Now, let’s look at this from a legal perspective.  Notice that Jesus supports the Law.  He commands them to go to the priests and give evidence of their healing.  That is what the Hebrew Law indicated them to do.  The lepers go away and presumably do so.  But that’s part of the problem.  When we are so focused on the Law that we can’t see past it, we consider the task done and move on.  These lepers were healed.  They went to the priest.  They obeyed the letter of the Law.  Feeling that they had done what was required of them, they went home and back to the lives they had abandoned.  In their obedience to the letter of the Law, they lost obedience to the spirit of the Law.  They didn’t come and give glory to God.  They didn’t praise His name.  They obeyed for obedience sake and missed out on meaningful relationship with Jesus.

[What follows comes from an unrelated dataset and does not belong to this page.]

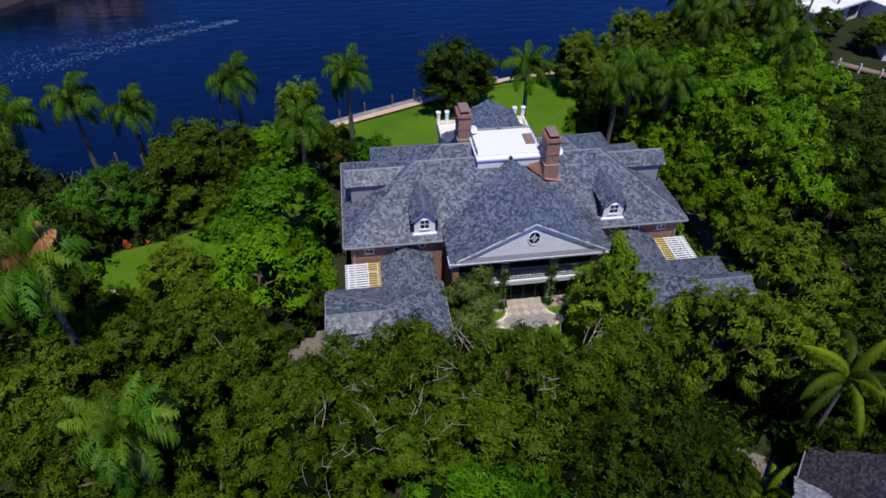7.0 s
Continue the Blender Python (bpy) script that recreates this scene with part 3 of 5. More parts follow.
# small windows under the front eave, one oval
for sx in (-1, 1):
    for u in (14.7, 11.9):
        window(mansion, XC + sx * u, Y0 + 0.54, 5.45, 0.75, 0.85, rows=2, cols=2)
        window(mansion, XC + sx * u, Y0 + 0.54, 1.7, 1.0, 1.7, rows=4, cols=2)
    for yy in (25.0, 33.0):
        window(mansion, XC + sx * 16.48, yy, 4.9, 0.9, 1.4, face="-x" if sx < 0 else "+x")
        window(mansion, XC + sx * 16.48, yy, 1.8, 0.9, 1.6, face="-x" if sx < 0 else "+x")
    bm = bmesh.new()
    add_tube(bm, [(XC + sx * 9.6 + 0.33 * math.cos(a), Y0 + 0.53, 5.5 + 0.42 * math.sin(a)) for a in np.linspace(0, 2 * math.pi, 21)], [0.06] * 21, 6)
    ow = part("oval_window", bm, M_WHITE, mansion)
    bm = bmesh.new()
    bmesh.ops.create_circle(bm, segments=20, radius=1.0, cap_ends=True)
    bm.transform(Matrix.Translation((XC + sx * 9.6, Y0 + 0.535, 5.5)) @ pose(0, 0, 0, 90, 0, 0) @ Matrix.Diagonal((0.33, 0.42, 1, 1)))
    part("pane", bm, M_GLASS, ow)
    # downpipe at the corner
    box("downpipe", XC + sx * 16.2 - 0.06, XC + sx * 16.2 + 0.06, Y0 + 0.4, Y0 + 0.52, 0.1, EAVE - 0.2, M_GREY, mansion)


def front_dormer(xc):
    """A gabled dormer on the front slope: cheeks, white face, window and slated roof."""
    half, yf, ze, zr = 1.3, 22.1, 8.5, 9.62
    bm = bmesh.new()
    pts = [(xc - 1.0, 6.75), (xc + 1.0, 6.75), (xc + 1.0, 8.5), (xc, 9.35), (xc - 1.0, 8.5)]
    f = [bm.verts.new((x, yf + 0.3, z)) for x, z in pts]
    b = [bm.verts.new((x, yf + 0.45, z)) for x, z in pts]
    bm.faces.new(f), bm.faces.new(b[::-1])
    for i in range(5):
        bm.faces.new((f[i], b[i], b[(i + 1) % 5], f[(i + 1) % 5]))
    bmesh.ops.recalc_face_normals(bm, faces=bm.faces[:])
    d = part("dormer", bm, M_WHITE, mansion, "small gabled dormer with white face and slate roof")
    for s in (-1, 1):
        bm = bmesh.new()
        v = [bm.verts.new((xc + s * 1.0, y, z)) for y, z in ((yf + 0.4, 6.75), (yf + 0.4, 8.5), (25.7, 8.5))]
        w = [bm.verts.new(p.co - Vector((s * 0.1, 0, 0))) for p in v]
        bm.faces.new(v), bm.faces.new(w)
        for i in range(3):
            bm.faces.new((v[i], w[i], w[(i + 1) % 3], v[(i + 1) % 3]))
        bmesh.ops.recalc_face_normals(bm, faces=bm.faces[:])
        # the shade on the dormer's side is put into the cheek colour
        part("cheek", bm, M_DARK, d, "dormer cheek with its shade painted near-black")
        # small dark block at either side of the dormer face
        box("bracket", xc + s * 1.14 - 0.13, xc + s * 1.14 + 0.13, yf + 0.3, yf + 0.5, 7.35, 8.35, M_DARK, d, "dark block beside the dormer face", bevel=0.01)
        e = [(xc + s * half, 26.0, ze - 0.08), (xc + s * half, yf, ze - 0.08), (xc, yf, zr), (xc, 27.8, zr)]
        roof_slope(e, mansion, int(abs(xc) * 10) + s, 0.1, name="dormer_roof")
        bm = bmesh.new()
        q = [Vector((xc + s * (half + 0.03), yf - 0.03, ze - 0.1)), Vector((xc, yf - 0.03, zr - 0.02))]
        f = [bm.verts.new(q[0]), bm.verts.new(q[1]), bm.verts.new(q[1] - Vector((0, 0, 0.2))), bm.verts.new(q[0] - Vector((0, 0, 0.16)))]
        b = [bm.verts.new(p.co + Vector((0, 0.22, 0))) for p in f]
        bm.faces.new(f), bm.faces.new(b[::-1])
        for i in range(4):
            bm.faces.new((f[i], b[i], b[(i + 1) % 4], f[(i + 1) % 4]))
        bmesh.ops.recalc_face_normals(bm, faces=bm.faces[:])
        part("bargeboard", bm, M_GREY, d)
    window(mansion, xc, yf + 0.29, 7.85, 0.8, 0.95, rows=2, cols=2, name="dormer_window")
    box("dormer_apron", xc - 1.15, xc + 1.15, yf + 0.12, yf + 0.42, 6.62, 6.8, M_WHITE, d, bevel=0.02)
    ridge_cap(((xc, yf, zr), (xc, 27.7, zr)), mansion, 0.1)


front_dormer(XC - 9.3)
front_dormer(XC + 9.3)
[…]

When do you obey for the right reasons?  When do you obey just for the sake of having to be obedient?  What’s really the difference between genuine obedience and obedience for the sake of obedience?

Third Thought:

Finally, let’s look at this story from a heritage angle.  The Jews, who should be in relationship with God, obediently went to the priest and left it at that.  The Samaritan, whose relationship with God is in doubt from a lineage perspective, comes back and praises God while falling at the feet of Jesus.  What does this prove?  Heritage doesn’t mean much when compared to the spirit.  Lineage doesn’t mean much when compared to the spirit.  We can be from a good and blessed line, but if we aren’t interested in a relationship with the Father our blessed line really doesn’t count.  God desires relationship with us, not a genealogy.  Anyone who desires relationship with God can find.  Foreigners and strangers and people that we might judge to be outside God’s circle have every right –probably more, even - to relationship with God as those who think to justify themselves with their lineage, heritage, and upbringing.  As Jesus tells us elsewhere, it is not our appearance, our outward evidence, that makes us righteous.  What makes us righteous is Christ, and the internal influence He brings to our life.

Are you surprised to find that it is the foreigner who acts righteously in this passage?  Why do you think the Jews who were healed were able to so easily slip back into their life without even a hint at glorifying God?